| 4 min read |
As the COVID-19 crisis continues to affect our everyday lives, businesses have no choice but to adapt. Despite many challenges, however, there are also opportunities to implement positive changes that will last long after the pandemic.
Cisco is one example of a company driving positive talent transformation. Kelly Jones, global leader and senior talent acquisition director with Cisco, recently shared how her organization is adapting its workforce strategies to stay ahead during the pandemic and ensure ongoing success.
1. Keep your focus on business agility.
Cisco was well prepared for the sudden switch to mostly remote work since, according to Jones, many employees were equipped to work from home. This allowed a more agile response, as the company already empowered its employees with collaborative tools like Webex and had existing protocols on how to use technology.
Another crucial aspect of adapting is determining the best ways to find talent. Given the switch to remote work, Cisco leaders are more open to hiring outside their immediate locations.
As Jones says, “For both vendors and full-time employees, there has been more of an open mind around getting the best talent, versus getting the best talent in a zip code. This has unlocked the ability to make better hiring decisions.”
2. Let data guide talent strategy.
Although 81% of companies say talent analytics play a critical role in sourcing, attracting, engaging and retaining talent, the pandemic has only increased the importance of data in understanding the current talent landscape.
According to Jones, leveraging data such as skills mapping, talent market availability, competitors, demand intelligence, and internal and external skill analysis are crucial to understanding where you’re positioned well and where the company may need to adjust.
With a great deal of uncertainty about the long-term impact of the pandemic, companies must identify future skills that will be needed and determine whether those can be developed internally or need to be acquired.
3. Maintain workplace culture in a new reality.
The sudden shift to remote work had the potential to upend a company’s culture, but Cisco implemented several initiatives to build and strengthen connections.
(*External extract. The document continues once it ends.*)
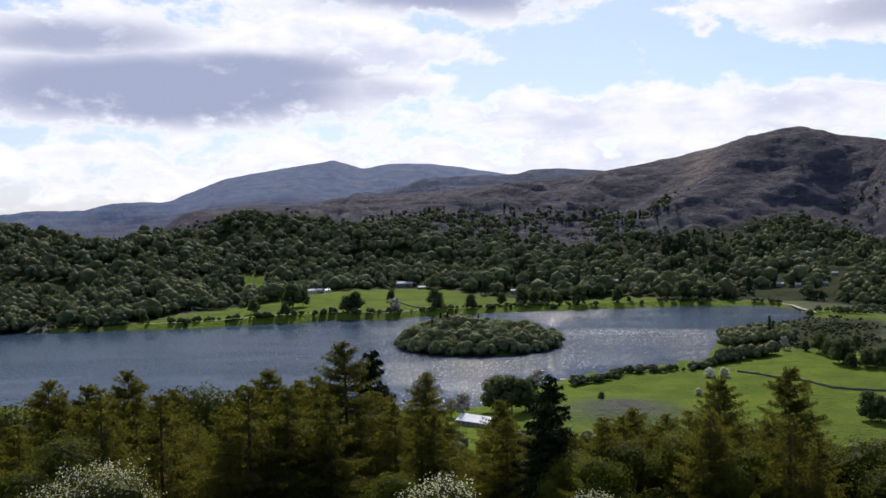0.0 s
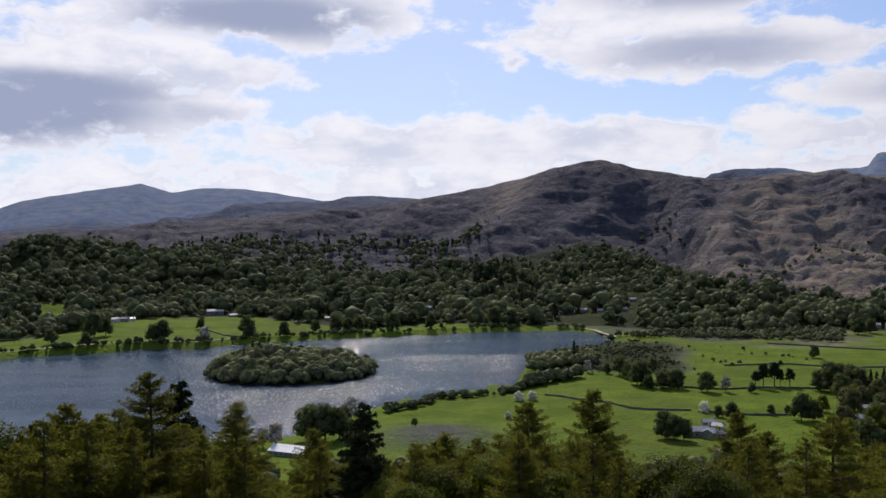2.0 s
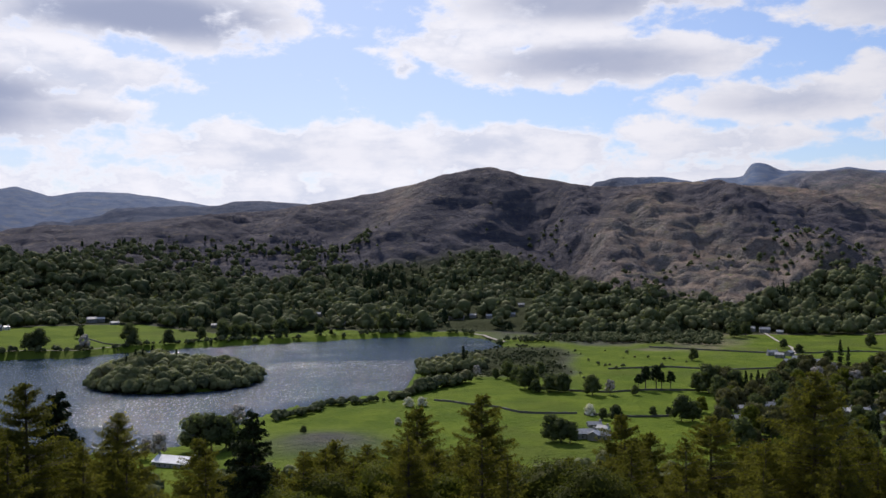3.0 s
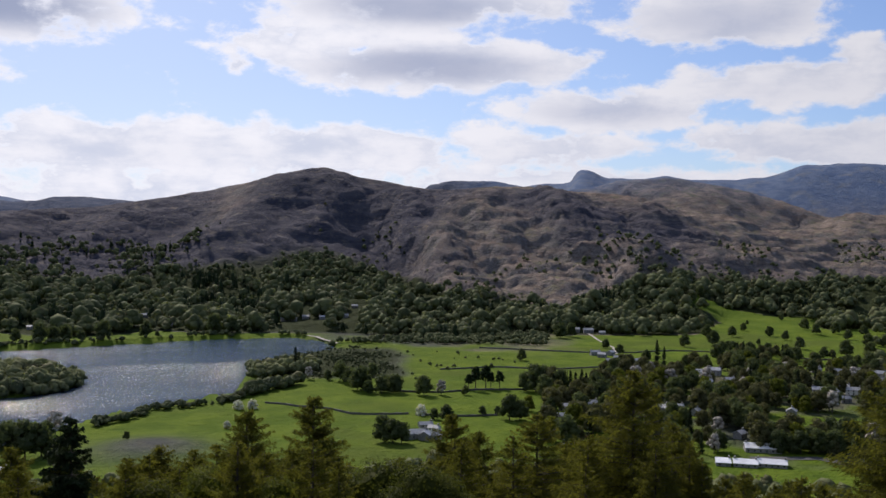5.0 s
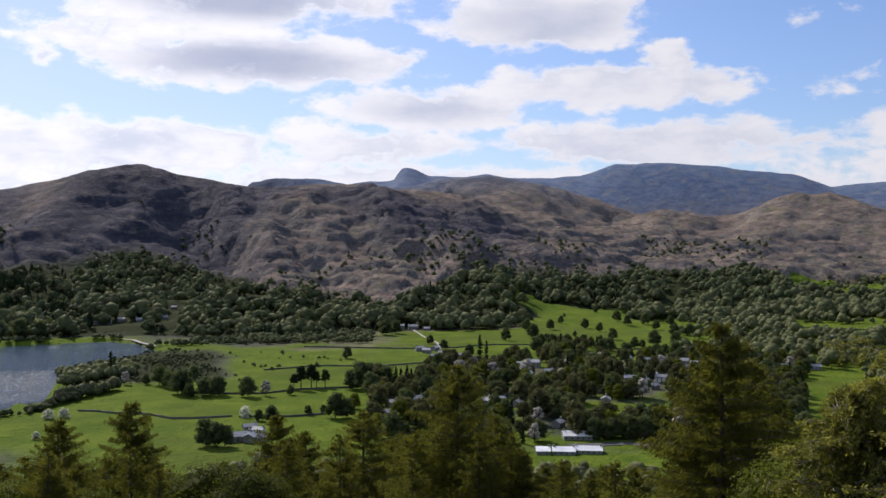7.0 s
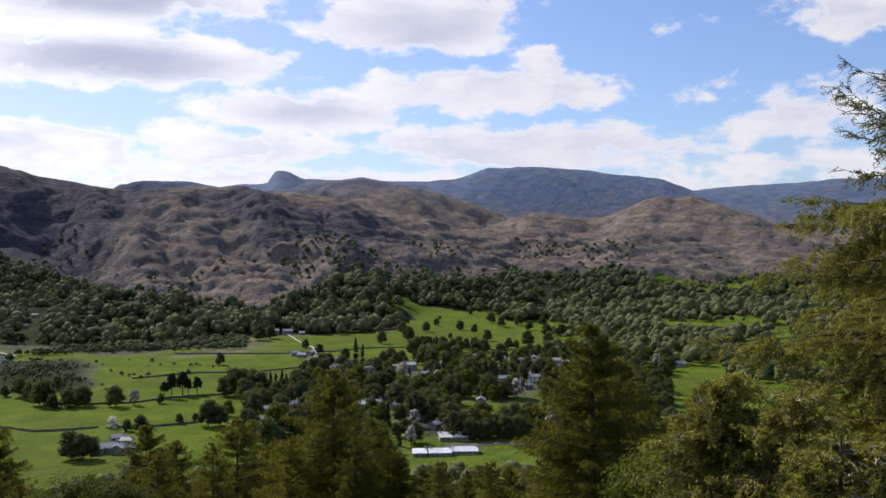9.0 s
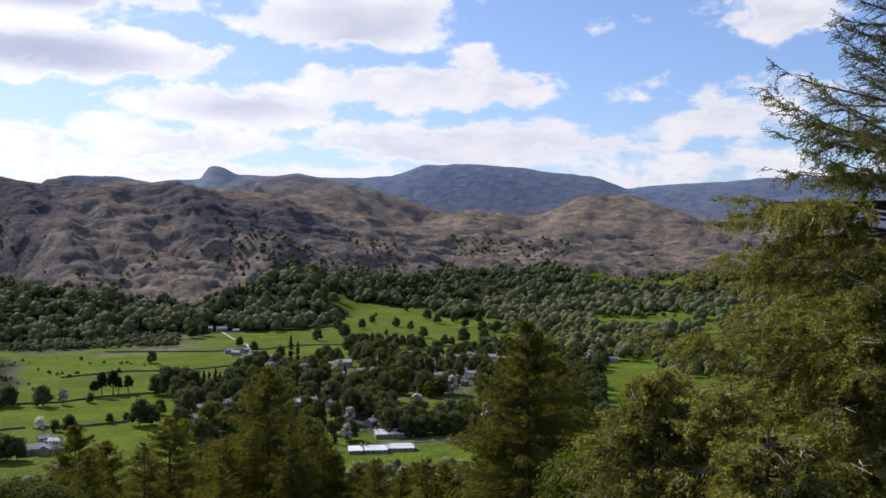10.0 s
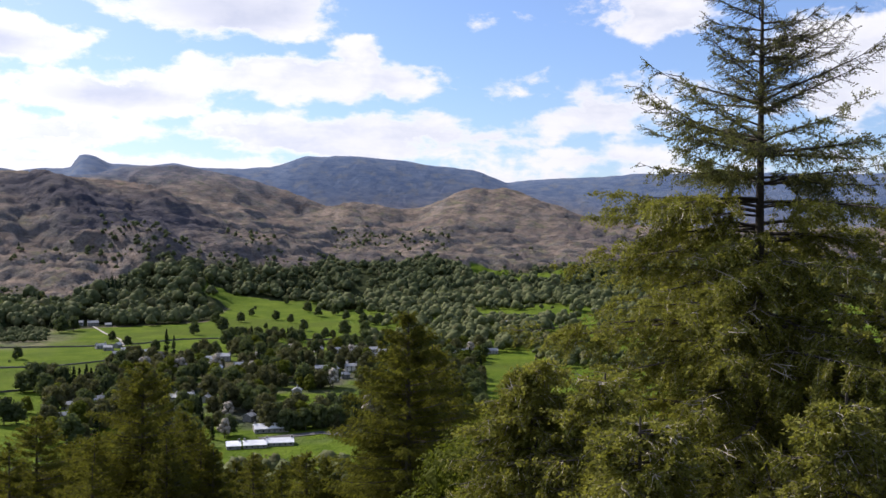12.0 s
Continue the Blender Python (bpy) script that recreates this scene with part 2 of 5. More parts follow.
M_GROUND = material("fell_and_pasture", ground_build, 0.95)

These include weekly check-ins from leadership across the entire ecosystem – full time employees and contractors alike – to keep the teams informed and educated. Leaders are encouraged to lead with empathy, understanding the challenges the current situation has had on everyone mentally, physically and emotionally.
Jones says, “We really tried to focus our culture on care. Care for our employees – our entire ecosystem of both employees and vendors – and care for our customers. We made a big pivot to making sure everyone is OK.”
With work and life more intertwined than ever, leaders should make workers feel comfortable and humanize the experience. That may mean meeting your employees with support and understanding when their kids barge into the room during a meeting, or providing the flexibility that someone needs to care for at-risk family members.
4. HR tech is critical — for business continuity and the talent experience.
To further enhance culture during what can be an isolating time, it’s critical to ensure workers still feel the human touch – and HR technology can help. For instance, Cisco has expanded its internal use of Webex: leveraging the tool for more than before. The company has conducted baby showers and happy hours, for example, to provide a chance for colleagues to connect beyond the regular work meetings.
In terms of business continuity, technology is essential. According to Jones, Cisco’s recruiting events are now conducted virtually, which actually enables them to connect with more candidates than a live, in-person event.
And while many companies have canceled their summer internship programs, Cisco has still welcomed about 1,500 student interns. They’re working 100% remotely, but they’re learning valuable experiences and technology that will help them in their future careers.
5. Reassess upskilling priorities.
Equipping current employees and contractors with in-demand skills can help navigate an uncertain future. Cisco does this through both top-down and bottom-up approaches. The former is done by exposing employees to opportunities that allow them to gain experience and learn through work. The latter focuses on supporting employees in their journey to learn what they believe will help them.
In both instances, weekly check-ins with managers are critical. During these meetings, employees are asked if they are using their strengths, and if they feel they are contributing value to the organization. These questions are a great indicator of their engagement and help identify when an employee can benefit from new learning.
6. Manage employer brand during a pandemic.
Despite the challenging times, it’s important to maintain a strong employer brand to help attract needed candidates. Cisco addresses this by focusing on how the employee experience has changed. They are highlighting Webex celebrations, showcasing how an employee uses an ironing board as a standing desk, and featuring blogs about employees’ kids and pets, who are now their co-workers.
At the same time, Cisco is also highlighting its goals to advance social justice and the steps it is taking to build a more inclusive culture for all.
Preparing for a new normal at work.
Although much uncertainty remains, one thing is clear: when the virus is eradicated, work may never go back to “normal.” Instead, there will be a new normal encompassing the traditional aspects of work alongside the lessons and new strategies learned throughout the pandemic.
Organizations like Cisco that are successful in rapidly adapting, leveraging data, and maintaining a strong brand and talent experience will be better positioned for whatever the future has in store.